Parish councils say bureaucracy stifling development
published: Sunday | February 4, 2007

Gareth Manning, Sunday Gleaner Reporter


Milton Brown, Mayor of May Pen. - Ricardo Makyn/Staff Photographer

Bureaucratic procedures in Central Government are hampering the pace of development in parishes across the island, mayors and other local stakeholders charge. They are calling on Government to cut away the red tape involved in acquiring approval for projects and empower the parish councils to administer developments in their jurisdictions.

The local government officials say currently parish councils are underfunded and lack the institutional capacity to competently address developmental issues created by large-scale investments. The councils also lack the necessary expertise to inform the planning and approval process, municipal officials underscore, making them absolutely powerless in approving major projects.

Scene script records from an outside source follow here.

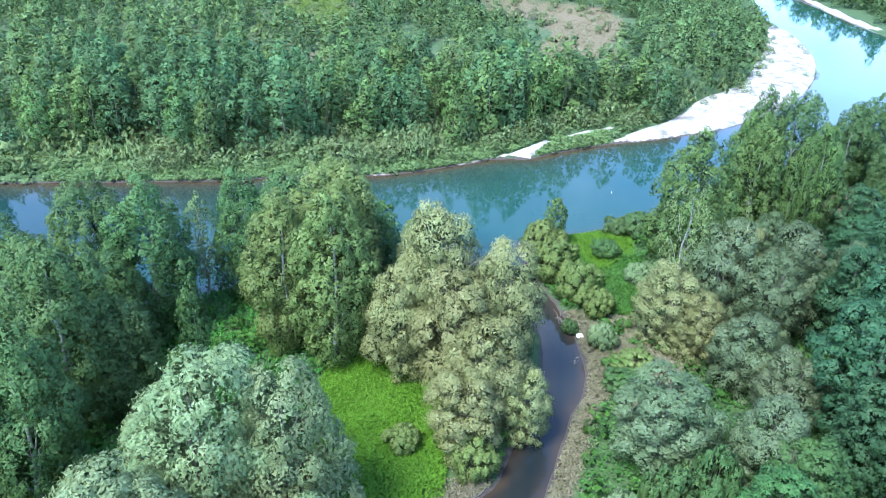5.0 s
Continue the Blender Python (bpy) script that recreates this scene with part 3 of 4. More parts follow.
# willow group at the bend of the creek
for k, x, y, h, r in ((3, -9.5, 91.5, 20.3, 4.8), (1, -2.0, 88, 17.6, 4.4), (2, -6.2, 84.5, 15.5, 5.0), (0, -2.6, 80.5, 13, 4.4),
                      (1, -4.2, 76, 9.5, 4.0), (3, -13, 87.5, 14, 4.2)):
    willow(k, x, y, h, r, OLIVES, "grey-olive willow leaning over the creek")
willow(0, 1.8, 79.0, 9.0, 2.6, OLIVES, "low willow limb reaching over the water")
willow(1, -2.6, 97, 9.8, 4.0, OLIVES, "grey-olive willow leaning over the creek")
willow(2, -13.2, 101, 13.2, 3.8)
# poplars on the left peninsula
for k, x, y, h, r in ((0, -24, 98, 21.2, 5.8), (1, -21.5, 88.8, 20.3, 5.0), (2, -28, 91, 19.5, 5.0), (0, -26, 108.3, 18.2, 4.8)):
    poplar(k, x, y, h, r, "broad light green poplar with feathery upright crown", models=LIGHTS)
for k, x, y, h, r in ((0, -31, 101, 18, 4.4), (1, -37, 101, 17, 4.0), (2, -52.5, 91, 19.6, 5.0), (3, -44.5, 90.5, 19.2, 5.0),
                      (0, -43.5, 71.5, 21.6, 5.4), (1, -40.5, 61, 19.5, 4.6), (2, -46.7, 84, 14, 4.2), (3, -45.5, 59, 14, 4.6),
                      (0, -54, 79, 17.5, 5.0), (1, -60, 84, 17, 4.8), (2, -52, 66, 15, 4.8), (3, -62, 72, 15, 5.0),
                      (1, -48, 51, 13.5, 4.5), (2, -56, 56, 13, 4.6), (0, -40, 75, 14, 3.8), (3, -20.5, 104, 13, 3.4)):
    poplar(k, x, y, h, r)
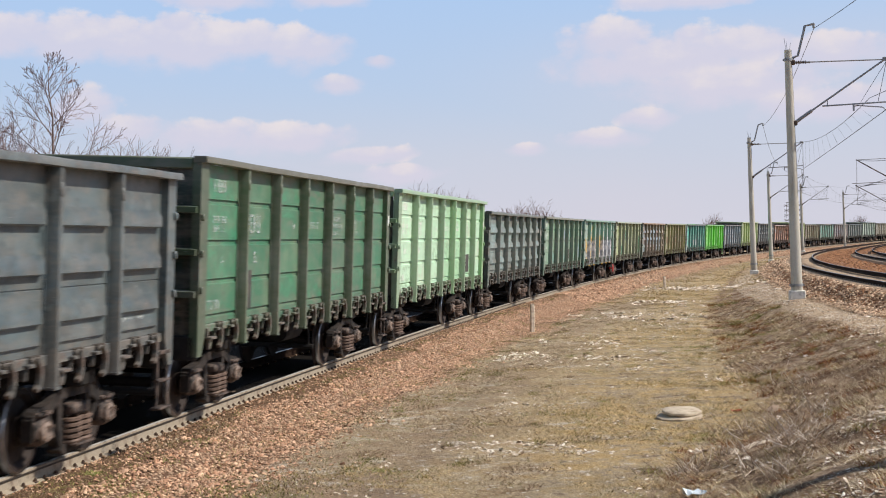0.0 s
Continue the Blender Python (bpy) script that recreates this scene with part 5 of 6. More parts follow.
def brake_geo():
    g = Geo()
    g.tube([(-1.2, 0.55, 0.86), (-0.45, 0.55, 0.86)], 0.19, 14)
    g.tube([(0.8, -0.6, 0.84), (1.9, -0.6, 0.84)], 0.2, 14)
    g.tube([(-4.0, 0.25, 0.74), (4.0, 0.25, 0.74)], 0.025, 6)
    g.box((-2.35, -0.2, 0.84), (0.5, 0.9, 0.34), bevel=0.05)
    g.box((2.5, 0.4, 0.88), (0.3, 1.1, 0.26), bevel=0.04)
    for x in (-5.95, -2.75, 2.75, 5.95):
        g.tube([(x, -0.8, 0.42), (x, 0.8, 0.42)], 0.05, 8)
        g.tube([(x, -0.7, 0.42), (x * 0.97, -0.7, 0.95)], 0.03, 6)
    g.tube([(-6.4, 0.35, 0.98), (6.4, 0.35, 0.98)], 0.025, 6)
    return g


def side_frame_geo(sgn):
    """A cast bogie side: arched top member, bottom beam, columns and pedestals."""
    g = Geo()
    pl = lambda x, z, o: (x, sgn * (1.03 + o), z)
    arch = [(-1.16, 0.62), (-1.10, 0.71), (-0.72, 0.77), (-0.42, 0.90), (0.42, 0.90), (0.72, 0.77), (1.10, 0.71), (1.16, 0.62), (0.68, 0.65), (0.38, 0.78), (-0.38, 0.78), (-0.68, 0.65)]
    g.prism(arch, -0.08, 0.07, pl)
    g.prism([(-0.42, 0.20), (-0.32, 0.145), (0.32, 0.145), (0.42, 0.20), (0.38, 0.255), (-0.38, 0.255)], -0.09, 0.08, pl)
    for s in (-1, 1):
        g.prism([(s * 0.38, 0.19), (s * 0.31, 0.25), (s * 0.35, 0.80), (s * 0.46, 0.80), (s * 0.47, 0.50)], -0.07, 0.06, pl)
        g.prism([(s * 0.48, 0.34), (s * 0.40, 0.24), (s * 0.72, 0.58), (s * 0.72, 0.67), (s * 0.66, 0.65)], -0.06, 0.05, pl)
        g.prism([(s * 0.72, 0.40), (s * 0.72, 0.70), (s * 0.79, 0.70), (s * 0.79, 0.40)], -0.07, 0.06, pl)
        g.prism([(s * 1.08, 0.38), (s * 1.08, 0.70), (s * 1.15, 0.66), (s * 1.15, 0.38)], -0.07, 0.06, pl)
    return g


def spring_geo(sgn, x):
    """Coils of one suspension spring."""
    g = Geo()
    n, turns = 10, 5
    pts = []
    for i in range(n * turns + 1):
        a = 2 * math.pi * i / n
        pts.append((x + 0.118 * math.cos(a), sgn * 1.10 + 0.118 * math.sin(a), 0.235 + 0.32 * i / (n * turns)))
    return g.tube(pts, 0.026, 5)


def axle_box_geo(sgn, x):
    g = Geo()
    g.box((x, sgn * 1.02, 0.49), (0.31, 0.26, 0.33), bevel=0.06)
    for dx in (-0.17, 0.17):
        g.box((x + dx, sgn * 1.03, 0.50), (0.06, 0.20, 0.20), bevel=0.02)
    g.box((x, sgn * 1.05, 0.675), (0.34, 0.22, 0.05), bevel=0.015)
    return g


def axle_cap_geo(sgn, x):
    """The round bearing cover with its ring of bolts and a recessed middle."""
    g = Geo()
    g.lathe([(0.0, 0.15), (0.06, 0.15), (0.07, 0.17), (0.095, 0.17), (0.115, 0.155), (0.115, 0.10)], 14, lambda a, b, o: (x + a * 1.22, sgn * (1.02 + o), 0.4785 + (b if sgn < 0 else -b)))
    for k in range(4):
        a = math.pi / 4 + k * math.pi / 2
        g.box((x + 0.1 * math.cos(a), sgn * 1.192, 0.4785 + 0.082 * math.sin(a)), (0.03, 0.03, 0.03))
    return g


def bolster_geo():
    g = Geo()
    g.box((0, 0, 0.72), (0.40, 1.9, 0.20), bevel=0.04)
    for s in (-1, 1):
        g.box((0, s * 1.06, 0.64), (0.42, 0.26, 0.14), bevel=0.04)
        g.box((0, s * 1.12, 0.245), (0.5, 0.26, 0.03), bevel=0.008)
    g.lathe([(0.0, 0.86), (0.26, 0.86), (0.28, 0.80)], 16, lambda a, b, o: (a, b, o))
    return g


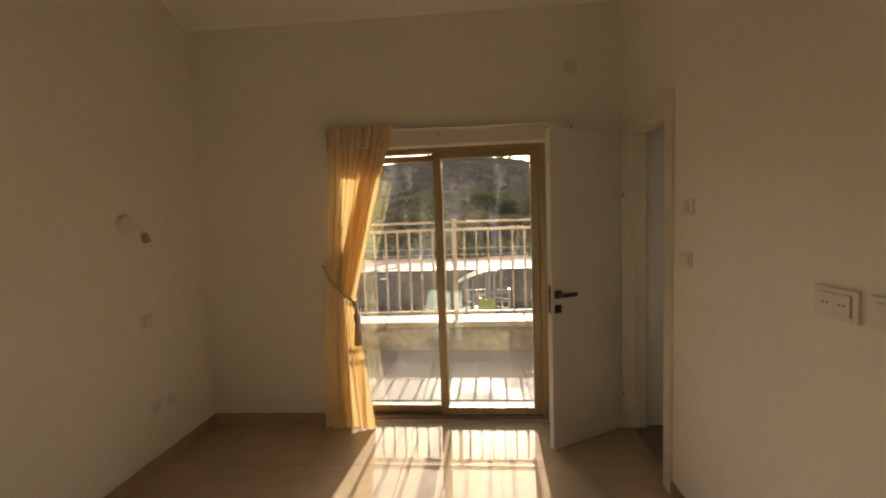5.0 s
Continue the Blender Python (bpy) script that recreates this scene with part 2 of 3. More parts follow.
floor = solid("floor", boxes(((-2.2, -1.6, -0.25), (2.7, 4.12, -0.010))), GROUT, "beige polished porcelain floor tiles with fine joints", "floor")
bm = bmesh.new()
for lo, hi in (((BX0 - 0.06, BY0 - 0.1, H), (2.75, OUT, H + 0.2)), ((-2.25, -1.7, H + 0.02), (1.4, SY0, H + 0.2))):
    box_into(bm, lo, hi)
slope = box_into(bm, (-2.25, SY0 + 0.01, 0), (BX0 - 0.061, OUT, 0.2))
for v in slope:
    v.co.z += EAVES + RISE * (NY - v.co.y)
solid("ceiling", bm, CEIL, "plain white painted ceiling rising away from the window wall", "ceiling")
solid("wall_north", boxes(
    ((-2.17, NY, 0), (-1.0, OUT, 3.05)), ((-1.0, NY, 2.03), (0.535, OUT, 3.05)), ((0.535, NY, 0), (1.479, OUT, 3.05)),
    ((1.479, NY, 0), (2.133, OUT, 1.268)), ((1.479, NY, 2.285), (2.133, OUT, 3.05)), ((2.133, NY, 0), (2.7, OUT, 3.05)),
    ((-2.17, NY + 0.035, -0.25), (2.7, OUT, 0.0))), WALL, "white painted wall around the sliding balcony door", "wall")
solid("wall_west", boxes(
    ((-2.2, SY1, 0), (WX, 0.95, HT)), ((-2.2, 1.72, 0), (WX, NY, HT)), ((-2.2, 0.95, 0), (WX, 1.72, 1.11)), ((-2.2, 0.95, 2.42), (WX, 1.72, HT))),
    WALL, "white painted wall with a small window recess", "wall")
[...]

Speaking recently at a Gleaner Editors' Forum, Milton Brown, chairman of the Association of Local Government Authorities (ALGA) and Mayor of May Pen, said the problems can be quickly solved if Central Government speeds up the enactment of a building code to guide parish councils. This, he said, would eliminate having to send applications to several different agencies and ministries before approval can be granted. A first draft of the code is expected by early next year.

More technical staff

He is also resisting efforts by the ministry to centralise technical experts and is calling on the Ministry of Local Government to fit parish councils with more technical staff so approvals can be granted quicker.

"In my parish (Clarendon) the teenage mothers' home is putting up a building and they said to the council, 'We are asking you to waive the fees we would normally pay', (and) we take a decision that we are going to waive the fees, (I am told) I have to send (the application for waiver) to the Minister of Local Government!" Mayor Brown said.